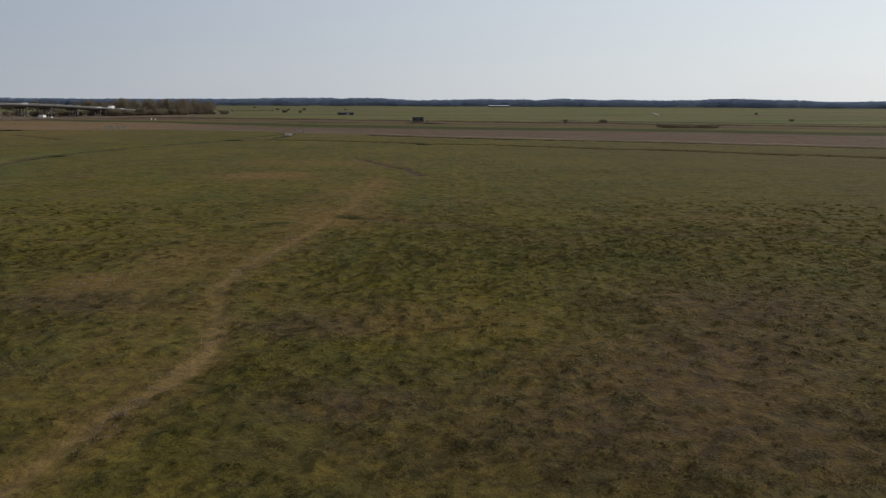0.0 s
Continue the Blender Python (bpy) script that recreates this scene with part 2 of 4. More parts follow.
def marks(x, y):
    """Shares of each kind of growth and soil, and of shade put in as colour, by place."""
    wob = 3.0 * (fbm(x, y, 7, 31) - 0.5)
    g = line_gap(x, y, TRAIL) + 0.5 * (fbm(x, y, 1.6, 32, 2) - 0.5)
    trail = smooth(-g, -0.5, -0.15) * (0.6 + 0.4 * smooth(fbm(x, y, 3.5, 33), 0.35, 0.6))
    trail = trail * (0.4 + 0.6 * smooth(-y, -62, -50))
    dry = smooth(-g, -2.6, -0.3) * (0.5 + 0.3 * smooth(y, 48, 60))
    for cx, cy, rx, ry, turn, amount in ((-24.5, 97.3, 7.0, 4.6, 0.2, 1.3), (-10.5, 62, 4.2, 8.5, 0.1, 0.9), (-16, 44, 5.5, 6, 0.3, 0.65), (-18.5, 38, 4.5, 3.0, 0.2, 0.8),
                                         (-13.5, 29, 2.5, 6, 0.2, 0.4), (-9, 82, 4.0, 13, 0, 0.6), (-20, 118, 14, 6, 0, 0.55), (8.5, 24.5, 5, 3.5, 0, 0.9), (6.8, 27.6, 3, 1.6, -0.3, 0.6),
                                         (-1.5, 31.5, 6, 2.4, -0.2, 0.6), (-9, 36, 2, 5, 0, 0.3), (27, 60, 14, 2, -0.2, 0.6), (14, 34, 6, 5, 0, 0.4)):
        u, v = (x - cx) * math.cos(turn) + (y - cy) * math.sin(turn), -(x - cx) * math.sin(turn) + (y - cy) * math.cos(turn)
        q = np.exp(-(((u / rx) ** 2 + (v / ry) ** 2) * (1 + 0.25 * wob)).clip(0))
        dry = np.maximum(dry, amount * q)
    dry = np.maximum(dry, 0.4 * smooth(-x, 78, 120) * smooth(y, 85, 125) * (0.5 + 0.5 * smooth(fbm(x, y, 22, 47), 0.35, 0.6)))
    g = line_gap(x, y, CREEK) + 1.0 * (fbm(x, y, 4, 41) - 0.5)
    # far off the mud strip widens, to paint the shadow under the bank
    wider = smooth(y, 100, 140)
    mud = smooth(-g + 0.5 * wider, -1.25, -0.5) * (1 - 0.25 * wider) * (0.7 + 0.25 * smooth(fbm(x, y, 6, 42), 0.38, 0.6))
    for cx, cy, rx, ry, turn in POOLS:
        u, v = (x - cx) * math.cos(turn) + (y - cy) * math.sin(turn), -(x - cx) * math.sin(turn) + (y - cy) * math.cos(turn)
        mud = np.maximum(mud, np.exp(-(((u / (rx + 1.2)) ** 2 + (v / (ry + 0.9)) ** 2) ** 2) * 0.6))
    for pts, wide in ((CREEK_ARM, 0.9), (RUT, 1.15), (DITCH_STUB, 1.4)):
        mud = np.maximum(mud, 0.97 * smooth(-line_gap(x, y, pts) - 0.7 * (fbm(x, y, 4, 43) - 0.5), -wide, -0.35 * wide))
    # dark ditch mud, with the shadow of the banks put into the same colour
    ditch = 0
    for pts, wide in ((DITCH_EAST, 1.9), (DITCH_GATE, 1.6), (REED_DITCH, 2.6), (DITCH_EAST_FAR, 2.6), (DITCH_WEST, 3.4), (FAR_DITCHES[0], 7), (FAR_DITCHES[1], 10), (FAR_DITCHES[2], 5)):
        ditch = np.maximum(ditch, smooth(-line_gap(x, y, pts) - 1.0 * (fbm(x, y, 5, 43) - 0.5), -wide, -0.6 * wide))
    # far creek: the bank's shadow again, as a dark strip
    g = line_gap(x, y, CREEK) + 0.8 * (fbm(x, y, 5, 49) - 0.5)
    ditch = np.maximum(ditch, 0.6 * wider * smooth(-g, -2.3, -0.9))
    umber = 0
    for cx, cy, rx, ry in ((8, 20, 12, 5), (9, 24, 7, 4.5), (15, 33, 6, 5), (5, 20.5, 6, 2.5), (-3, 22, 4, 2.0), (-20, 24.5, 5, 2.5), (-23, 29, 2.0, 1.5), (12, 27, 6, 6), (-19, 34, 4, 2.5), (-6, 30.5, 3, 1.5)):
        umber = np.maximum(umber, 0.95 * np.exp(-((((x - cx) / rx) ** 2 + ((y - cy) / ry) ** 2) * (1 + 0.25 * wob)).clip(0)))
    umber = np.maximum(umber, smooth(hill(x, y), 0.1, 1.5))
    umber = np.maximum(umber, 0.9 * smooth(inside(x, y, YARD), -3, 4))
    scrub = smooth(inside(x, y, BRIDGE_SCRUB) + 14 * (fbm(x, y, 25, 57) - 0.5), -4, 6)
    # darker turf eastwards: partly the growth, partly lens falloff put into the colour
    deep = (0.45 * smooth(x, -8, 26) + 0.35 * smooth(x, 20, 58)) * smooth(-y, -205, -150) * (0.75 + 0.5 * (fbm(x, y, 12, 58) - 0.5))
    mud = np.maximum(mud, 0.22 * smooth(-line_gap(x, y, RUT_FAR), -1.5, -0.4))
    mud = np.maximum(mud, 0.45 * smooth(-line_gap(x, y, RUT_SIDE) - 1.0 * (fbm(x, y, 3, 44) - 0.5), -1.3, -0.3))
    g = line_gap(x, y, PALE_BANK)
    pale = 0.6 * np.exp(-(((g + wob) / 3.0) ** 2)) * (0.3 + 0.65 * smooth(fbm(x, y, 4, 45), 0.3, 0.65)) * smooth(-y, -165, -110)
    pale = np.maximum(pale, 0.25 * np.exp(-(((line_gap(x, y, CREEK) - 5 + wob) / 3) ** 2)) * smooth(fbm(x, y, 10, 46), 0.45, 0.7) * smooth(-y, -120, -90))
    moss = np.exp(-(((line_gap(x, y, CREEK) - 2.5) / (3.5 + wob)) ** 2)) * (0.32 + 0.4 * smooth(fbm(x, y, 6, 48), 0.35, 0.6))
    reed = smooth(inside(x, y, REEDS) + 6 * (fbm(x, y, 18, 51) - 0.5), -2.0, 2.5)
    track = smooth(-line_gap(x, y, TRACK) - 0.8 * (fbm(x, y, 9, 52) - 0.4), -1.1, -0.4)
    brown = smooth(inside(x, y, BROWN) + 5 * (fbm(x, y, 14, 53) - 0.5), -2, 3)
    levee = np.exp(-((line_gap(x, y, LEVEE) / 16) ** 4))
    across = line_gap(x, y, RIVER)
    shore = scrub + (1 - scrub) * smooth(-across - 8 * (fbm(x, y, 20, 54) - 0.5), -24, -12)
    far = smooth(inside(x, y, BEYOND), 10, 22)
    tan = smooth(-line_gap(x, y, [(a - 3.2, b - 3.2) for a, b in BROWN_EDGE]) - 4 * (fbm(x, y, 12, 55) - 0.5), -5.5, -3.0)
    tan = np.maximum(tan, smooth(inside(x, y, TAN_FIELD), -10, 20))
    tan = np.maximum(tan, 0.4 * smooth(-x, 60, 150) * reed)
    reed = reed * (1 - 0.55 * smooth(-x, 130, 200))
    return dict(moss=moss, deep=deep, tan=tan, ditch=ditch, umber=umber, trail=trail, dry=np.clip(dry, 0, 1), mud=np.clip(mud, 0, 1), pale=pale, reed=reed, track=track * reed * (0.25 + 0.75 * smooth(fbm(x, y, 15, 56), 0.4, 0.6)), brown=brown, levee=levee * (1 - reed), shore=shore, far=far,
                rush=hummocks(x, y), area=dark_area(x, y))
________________
> _What to work on_
Output the lines above in full and exactly as given, omitting any pictures.

> _Right answer_
0.0 s
Continue the Blender Python (bpy) script that recreates this scene with part 2 of 4. More parts follow.
def marks(x, y):
    """Shares of each kind of growth and soil, and of shade put in as colour, by place."""
    wob = 3.0 * (fbm(x, y, 7, 31) - 0.5)
    g = line_gap(x, y, TRAIL) + 0.5 * (fbm(x, y, 1.6, 32, 2) - 0.5)
    trail = smooth(-g, -0.5, -0.15) * (0.6 + 0.4 * smooth(fbm(x, y, 3.5, 33), 0.35, 0.6))
    trail = trail * (0.4 + 0.6 * smooth(-y, -62, -50))
    dry = smooth(-g, -2.6, -0.3) * (0.5 + 0.3 * smooth(y, 48, 60))
    for cx, cy, rx, ry, turn, amount in ((-24.5, 97.3, 7.0, 4.6, 0.2, 1.3), (-10.5, 62, 4.2, 8.5, 0.1, 0.9), (-16, 44, 5.5, 6, 0.3, 0.65), (-18.5, 38, 4.5, 3.0, 0.2, 0.8),
                                         (-13.5, 29, 2.5, 6, 0.2, 0.4), (-9, 82, 4.0, 13, 0, 0.6), (-20, 118, 14, 6, 0, 0.55), (8.5, 24.5, 5, 3.5, 0, 0.9), (6.8, 27.6, 3, 1.6, -0.3, 0.6),
                                         (-1.5, 31.5, 6, 2.4, -0.2, 0.6), (-9, 36, 2, 5, 0, 0.3), (27, 60, 14, 2, -0.2, 0.6), (14, 34, 6, 5, 0, 0.4)):
        u, v = (x - cx) * math.cos(turn) + (y - cy) * math.sin(turn), -(x - cx) * math.sin(turn) + (y - cy) * math.cos(turn)
        q = np.exp(-(((u / rx) ** 2 + (v / ry) ** 2) * (1 + 0.25 * wob)).clip(0))
        dry = np.maximum(dry, amount * q)
    dry = np.maximum(dry, 0.4 * smooth(-x, 78, 120) * smooth(y, 85, 125) * (0.5 + 0.5 * smooth(fbm(x, y, 22, 47), 0.35, 0.6)))
    g = line_gap(x, y, CREEK) + 1.0 * (fbm(x, y, 4, 41) - 0.5)
    # far off the mud strip widens, to paint the shadow under the bank
    wider = smooth(y, 100, 140)
    mud = smooth(-g + 0.5 * wider, -1.25, -0.5) * (1 - 0.25 * wider) * (0.7 + 0.25 * smooth(fbm(x, y, 6, 42), 0.38, 0.6))
    for cx, cy, rx, ry, turn in POOLS:
        u, v = (x - cx) * math.cos(turn) + (y - cy) * math.sin(turn), -(x - cx) * math.sin(turn) + (y - cy) * math.cos(turn)
        mud = np.maximum(mud, np.exp(-(((u / (rx + 1.2)) ** 2 + (v / (ry + 0.9)) ** 2) ** 2) * 0.6))
    for pts, wide in ((CREEK_ARM, 0.9), (RUT, 1.15), (DITCH_STUB, 1.4)):
        mud = np.maximum(mud, 0.97 * smooth(-line_gap(x, y, pts) - 0.7 * (fbm(x, y, 4, 43) - 0.5), -wide, -0.35 * wide))
    # dark ditch mud, with the shadow of the banks put into the same colour
    ditch = 0
    for pts, wide in ((DITCH_EAST, 1.9), (DITCH_GATE, 1.6), (REED_DITCH, 2.6), (DITCH_EAST_FAR, 2.6), (DITCH_WEST, 3.4), (FAR_DITCHES[0], 7), (FAR_DITCHES[1], 10), (FAR_DITCHES[2], 5)):
        ditch = np.maximum(ditch, smooth(-line_gap(x, y, pts) - 1.0 * (fbm(x, y, 5, 43) - 0.5), -wide, -0.6 * wide))
    # far creek: the bank's shadow again, as a dark strip
    g = line_gap(x, y, CREEK) + 0.8 * (fbm(x, y, 5, 49) - 0.5)
    ditch = np.maximum(ditch, 0.6 * wider * smooth(-g, -2.3, -0.9))
    umber = 0
    for cx, cy, rx, ry in ((8, 20, 12, 5), (9, 24, 7, 4.5), (15, 33, 6, 5), (5, 20.5, 6, 2.5), (-3, 22, 4, 2.0), (-20, 24.5, 5, 2.5), (-23, 29, 2.0, 1.5), (12, 27, 6, 6), (-19, 34, 4, 2.5), (-6, 30.5, 3, 1.5)):
        umber = np.maximum(umber, 0.95 * np.exp(-((((x - cx) / rx) ** 2 + ((y - cy) / ry) ** 2) * (1 + 0.25 * wob)).clip(0)))
    umber = np.maximum(umber, smooth(hill(x, y), 0.1, 1.5))
    umber = np.maximum(umber, 0.9 * smooth(inside(x, y, YARD), -3, 4))
    scrub = smooth(inside(x, y, BRIDGE_SCRUB) + 14 * (fbm(x, y, 25, 57) - 0.5), -4, 6)
    # darker turf eastwards: partly the growth, partly lens falloff put into the colour
    deep = (0.45 * smooth(x, -8, 26) + 0.35 * smooth(x, 20, 58)) * smooth(-y, -205, -150) * (0.75 + 0.5 * (fbm(x, y, 12, 58) - 0.5))
    mud = np.maximum(mud, 0.22 * smooth(-line_gap(x, y, RUT_FAR), -1.5, -0.4))
    mud = np.maximum(mud, 0.45 * smooth(-line_gap(x, y, RUT_SIDE) - 1.0 * (fbm(x, y, 3, 44) - 0.5), -1.3, -0.3))
    g = line_gap(x, y, PALE_BANK)
    pale = 0.6 * np.exp(-(((g + wob) / 3.0) ** 2)) * (0.3 + 0.65 * smooth(fbm(x, y, 4, 45), 0.3, 0.65)) * smooth(-y, -165, -110)
    pale = np.maximum(pale, 0.25 * np.exp(-(((line_gap(x, y, CREEK) - 5 + wob) / 3) ** 2)) * smooth(fbm(x, y, 10, 46), 0.45, 0.7) * smooth(-y, -120, -90))
    moss = np.exp(-(((line_gap(x, y, CREEK) - 2.5) / (3.5 + wob)) ** 2)) * (0.32 + 0.4 * smooth(fbm(x, y, 6, 48), 0.35, 0.6))
    reed = smooth(inside(x, y, REEDS) + 6 * (fbm(x, y, 18, 51) - 0.5), -2.0, 2.5)
    track = smooth(-line_gap(x, y, TRACK) - 0.8 * (fbm(x, y, 9, 52) - 0.4), -1.1, -0.4)
    brown = smooth(inside(x, y, BROWN) + 5 * (fbm(x, y, 14, 53) - 0.5), -2, 3)
    levee = np.exp(-((line_gap(x, y, LEVEE) / 16) ** 4))
    across = line_gap(x, y, RIVER)
    shore = scrub + (1 - scrub) * smooth(-across - 8 * (fbm(x, y, 20, 54) - 0.5), -24, -12)
    far = smooth(inside(x, y, BEYOND), 10, 22)
    tan = smooth(-line_gap(x, y, [(a - 3.2, b - 3.2) for a, b in BROWN_EDGE]) - 4 * (fbm(x, y, 12, 55) - 0.5), -5.5, -3.0)
    tan = np.maximum(tan, smooth(inside(x, y, TAN_FIELD), -10, 20))
    tan = np.maximum(tan, 0.4 * smooth(-x, 60, 150) * reed)
    reed = reed * (1 - 0.55 * smooth(-x, 130, 200))
    return dict(moss=moss, deep=deep, tan=tan, ditch=ditch, umber=umber, trail=trail, dry=np.clip(dry, 0, 1), mud=np.clip(mud, 0, 1), pale=pale, reed=reed, track=track * reed * (0.25 + 0.75 * smooth(fbm(x, y, 15, 56), 0.4, 0.6)), brown=brown, levee=levee * (1 - reed), shore=shore, far=far,
                rush=hummocks(x, y), area=dark_area(x, y))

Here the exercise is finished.